UTC (Coordinated Universal Time) is the primary international time standard used to measure and synchronize time across different regions and systems. It does not observe local time zones or daylight saving rules. In industrial and manufacturing environments, UTC is commonly used for system clocks, event timestamps, and cross-site data integration so that time-based data from different plants can be compared and analyzed consistently.
Key characteristics
- Time standard, not a time zone: UTC is a reference time scale that remains constant worldwide. Local time zones are defined as offsets from UTC (for example, UTC+2 or UTC-5).
- No daylight saving changes: UTC does not shift forward or backward seasonally, which avoids ambiguity and gaps in time-series data.
- Basis for offsets: All civil time zones and many industrial scheduling and logging systems are defined using an offset from UTC.

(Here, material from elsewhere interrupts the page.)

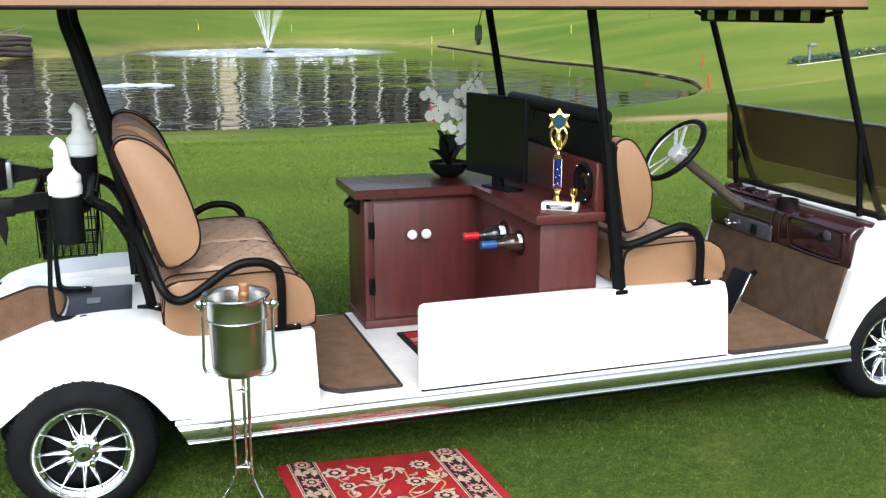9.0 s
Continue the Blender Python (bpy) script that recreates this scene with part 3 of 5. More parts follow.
# wheels
def wheel(x, y, face):
    """A chrome wheel; face is -1 for the near side, 1 for the far one."""
    m = Matrix.Translation((x, y, 0.231)) @ Euler((radians(90 if face < 0 else -90), 0, 0)).to_matrix().to_4x4()
    bm = nb()
    lathe(bm, [(0.150, 0.0), (0.160, 0.009), (0.178, 0.010), (0.198, 0.003), (0.217, -0.012), (0.2262, -0.030), (0.230, -0.08), (0.2262, -0.15), (0.212, -0.172), (0.17, -0.176), (0.146, -0.166), (0.146, -0.02)], 72, m, close=True)
    ty = part("tyre", bm, RUBBER, cart, "black low-profile tyre")
    bm = nb()
    for k in range(96):
        t = m @ Matrix.Rotation(2 * math.pi * k / 96, 4, "Z") @ Matrix.Translation((0.2212, 0, -0.034 if k % 2 else -0.040)) @ Euler((0, radians(-24), 0)).to_matrix().to_4x4()
        box(bm, -0.008, 0.0056, -0.0044, 0.0044, -0.022, 0.016, 0.0, 1, t)
    tagged(part("tread", bm, RUBBER, ty), kind="stuff")
    bm = nb()
    lathe(bm, [(0.152, 0.000), (0.1585, 0.007), (0.157, 0.012), (0.152, 0.013), (0.147, 0.008), (0.144, 0.000), (0.134, -0.005), (0.1315, -0.012), (0.128, -0.014), (0.124, -0.034), (0.116, -0.062), (0.112, -0.12), (0.135, -0.15), (0.144, -0.16), (0.146, -0.02)], 72, m, close=True)
    rim = part("rim", bm, CHROME, cart, "chrome alloy wheel rim")
    bm = nb()
    lathe(bm, [(0.0, -0.075), (0.114, -0.075), (0.114, -0.09), (0.0, -0.09)], 40, m)
    part("brake_drum", bm, BLACK_PLASTIC, rim)
    for k in range(12):
        bm = nb()
        a = radians(90 * (k // 3) + 8 + (-11, 12, 48)[k % 3])
        t = m @ Matrix.Rotation(a, 4, "Z")
        rows = [(0.030, 0.0150, -0.034, -0.004), (0.055, 0.0118, -0.032, -0.009), (0.090, 0.0080, -0.028, -0.010), (0.122, 0.0052, -0.022, -0.004), (0.140, 0.0040, -0.012, 0.004), (0.152, 0.0034, -0.002, 0.0150)]
        rings = []
        for r, w, lo, hi in rows:
            rings.append([bm.verts.new(t @ Vector((r, w * math.cos(q), lo + (hi - lo) * max(0.0, math.sin(q))))) for q in [math.pi * j / 6 for j in range(7)]])
        bm.faces.new(rings[0])
        bm.faces.new(rings[-1][::-1])
        for va, vb in zip(rings, rings[1:]):
            for i in range(7):
                bm.faces.new((va[i], vb[i], vb[(i + 1) % 7], va[(i + 1) % 7]))
        part("spoke", bm, CHROME, rim, angle=50)
    bm = nb()
    lathe(bm, [(0.058, -0.05), (0.056, -0.020), (0.044, -0.008), (0.034, -0.004), (0.033, 0.010), (0.029, 0.014), (0.026, 0.0115), (0.0, 0.012)], 28, m)
    part("hub_cap", bm, CHROME, rim)
    bm = nb()
    lathe(bm, [(0.009, 0.0118), (0.009, 0.0132), (0.0, 0.0135)], 6, m)
    part("cap_badge", bm, BLACK_PLASTIC, rim)
    for k in range(4):
        bm = nb()
        t = m @ Matrix.Rotation(math.pi / 2 * k + 0.55, 4, "Z") @ Matrix.Translation((0.048, 0, 0))
        lathe(bm, [(0.011, -0.04), (0.011, 0.000), (0.009, 0.007), (0.0, 0.010)], 8, t)
        part("lug_nut", bm, CHROME, rim)


for wx, wy in ((-1.125, -0.040), (2.032, -0.002)):
    wheel(wx, wy, -1)
    wheel(wx, 1.0 - wy, 1)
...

- System-level usage: Many OT, MES, historian, and ERP systems internally store timestamps in UTC, even if they display local time to users.

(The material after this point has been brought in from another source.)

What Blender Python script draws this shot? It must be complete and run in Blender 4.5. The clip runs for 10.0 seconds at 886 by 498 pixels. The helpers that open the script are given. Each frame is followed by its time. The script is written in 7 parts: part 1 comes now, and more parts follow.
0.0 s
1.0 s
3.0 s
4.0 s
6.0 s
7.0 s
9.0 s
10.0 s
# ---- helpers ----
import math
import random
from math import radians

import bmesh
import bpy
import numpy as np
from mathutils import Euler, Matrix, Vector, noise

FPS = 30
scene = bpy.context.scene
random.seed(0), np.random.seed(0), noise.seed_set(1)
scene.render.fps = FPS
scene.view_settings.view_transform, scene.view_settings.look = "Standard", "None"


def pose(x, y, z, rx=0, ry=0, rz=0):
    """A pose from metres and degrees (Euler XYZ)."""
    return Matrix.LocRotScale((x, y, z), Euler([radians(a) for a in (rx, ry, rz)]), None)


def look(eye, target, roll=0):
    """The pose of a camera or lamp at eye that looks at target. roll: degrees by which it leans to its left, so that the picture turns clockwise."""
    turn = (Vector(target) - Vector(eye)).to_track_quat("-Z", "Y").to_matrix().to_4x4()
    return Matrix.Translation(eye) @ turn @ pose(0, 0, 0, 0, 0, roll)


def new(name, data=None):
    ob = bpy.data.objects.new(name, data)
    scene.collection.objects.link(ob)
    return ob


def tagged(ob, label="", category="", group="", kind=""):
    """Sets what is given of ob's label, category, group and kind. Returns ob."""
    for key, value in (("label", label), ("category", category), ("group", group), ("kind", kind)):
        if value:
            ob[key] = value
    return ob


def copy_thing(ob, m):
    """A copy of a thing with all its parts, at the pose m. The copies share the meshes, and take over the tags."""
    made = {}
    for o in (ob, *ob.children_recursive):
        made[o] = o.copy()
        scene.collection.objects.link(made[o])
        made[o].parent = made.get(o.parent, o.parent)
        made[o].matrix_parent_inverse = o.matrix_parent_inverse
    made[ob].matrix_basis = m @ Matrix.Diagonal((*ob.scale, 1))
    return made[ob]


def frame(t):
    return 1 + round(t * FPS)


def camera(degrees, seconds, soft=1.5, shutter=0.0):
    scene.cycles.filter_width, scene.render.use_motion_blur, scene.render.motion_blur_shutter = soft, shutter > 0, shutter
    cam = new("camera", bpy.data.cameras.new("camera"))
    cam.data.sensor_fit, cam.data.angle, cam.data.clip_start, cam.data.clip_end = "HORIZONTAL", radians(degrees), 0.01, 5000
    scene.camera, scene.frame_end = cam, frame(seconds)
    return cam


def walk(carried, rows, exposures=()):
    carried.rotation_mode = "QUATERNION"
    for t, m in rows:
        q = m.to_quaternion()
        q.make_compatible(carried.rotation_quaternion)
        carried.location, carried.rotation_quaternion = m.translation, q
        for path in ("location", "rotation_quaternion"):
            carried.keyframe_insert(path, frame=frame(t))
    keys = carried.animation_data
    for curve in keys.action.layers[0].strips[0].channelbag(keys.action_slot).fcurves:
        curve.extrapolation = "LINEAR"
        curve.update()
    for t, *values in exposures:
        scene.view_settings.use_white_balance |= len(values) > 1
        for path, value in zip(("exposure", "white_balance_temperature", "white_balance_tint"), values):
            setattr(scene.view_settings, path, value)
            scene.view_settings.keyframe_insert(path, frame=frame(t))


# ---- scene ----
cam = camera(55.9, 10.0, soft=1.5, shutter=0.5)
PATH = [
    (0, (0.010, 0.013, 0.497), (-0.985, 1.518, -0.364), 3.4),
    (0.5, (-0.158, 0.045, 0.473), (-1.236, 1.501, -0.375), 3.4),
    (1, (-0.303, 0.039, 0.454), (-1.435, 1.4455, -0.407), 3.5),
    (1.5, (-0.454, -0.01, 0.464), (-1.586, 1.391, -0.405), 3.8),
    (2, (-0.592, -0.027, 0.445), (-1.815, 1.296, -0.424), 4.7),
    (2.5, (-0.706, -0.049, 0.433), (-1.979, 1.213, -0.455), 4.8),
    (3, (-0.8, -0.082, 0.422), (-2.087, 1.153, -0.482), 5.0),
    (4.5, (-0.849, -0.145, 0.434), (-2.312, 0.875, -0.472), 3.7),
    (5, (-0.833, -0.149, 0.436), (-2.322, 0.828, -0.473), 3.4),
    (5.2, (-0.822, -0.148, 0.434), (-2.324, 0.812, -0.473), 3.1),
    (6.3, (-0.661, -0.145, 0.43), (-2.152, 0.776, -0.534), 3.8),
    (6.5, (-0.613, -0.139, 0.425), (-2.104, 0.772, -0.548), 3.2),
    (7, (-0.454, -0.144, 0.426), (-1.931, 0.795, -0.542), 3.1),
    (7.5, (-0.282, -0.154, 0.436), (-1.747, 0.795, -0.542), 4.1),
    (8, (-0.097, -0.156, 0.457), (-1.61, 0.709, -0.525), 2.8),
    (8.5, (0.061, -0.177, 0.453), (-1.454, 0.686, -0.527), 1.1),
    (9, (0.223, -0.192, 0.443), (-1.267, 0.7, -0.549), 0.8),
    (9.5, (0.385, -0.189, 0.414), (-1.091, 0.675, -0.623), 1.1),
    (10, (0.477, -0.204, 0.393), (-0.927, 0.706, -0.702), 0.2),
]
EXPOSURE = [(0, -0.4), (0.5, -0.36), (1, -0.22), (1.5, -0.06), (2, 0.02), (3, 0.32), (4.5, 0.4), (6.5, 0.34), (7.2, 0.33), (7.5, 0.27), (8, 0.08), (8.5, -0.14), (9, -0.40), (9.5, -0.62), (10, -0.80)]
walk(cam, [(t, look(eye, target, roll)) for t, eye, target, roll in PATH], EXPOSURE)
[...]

Use in manufacturing and regulated environments
In manufacturing operations, UTC is commonly used to:
- Normalize event logs, alarms, batch records, and production data from multiple sites that operate in different time zones.
- Support consistent calculation of time-based KPIs such as OEE, NPT, and on-time delivery across plants.
- Improve traceability and auditability by providing unambiguous timestamps for quality records, electronic batch records, and equipment logs.
- Align data integration between OT systems (for example, historians, PLC logs) and IT systems (for example, MES, ERP, LIMS) using a common time reference.
Operational considerations
Although systems may store data in UTC, operators usually work with local time for shifts, plant calendars, and work schedules. Practically, this often means:
- System clocks are configured in UTC, with user interfaces converting to and from local time zones for display.
- Shift definitions and plant calendars are defined in local time, while underlying timestamps remain in UTC for cross-site reporting.
- Data warehouses and analytics platforms convert local timestamps to UTC to combine and compare data from different locations.
Common confusion
- UTC vs GMT: GMT (Greenwich Mean Time) is a historical time standard and sometimes used informally as a time zone. UTC is the modern, precise standard used in computing and industrial systems. For most operational uses in manufacturing, UTC is the relevant term.
- UTC vs local time zone: UTC does not include a geographic or political region. A local time zone (for example, Central European Time) is defined as UTC plus or minus an offset and may include daylight saving rules.
Link to cross-site KPI and calendar alignment
When plants are in different time zones or follow different shift models and holidays, using UTC for underlying timestamps allows KPI calculations and reports to be normalized. Local definitions for runtime, downtime, or backlog can then be consistently aligned by converting each plant's local time data to UTC before aggregation or comparison.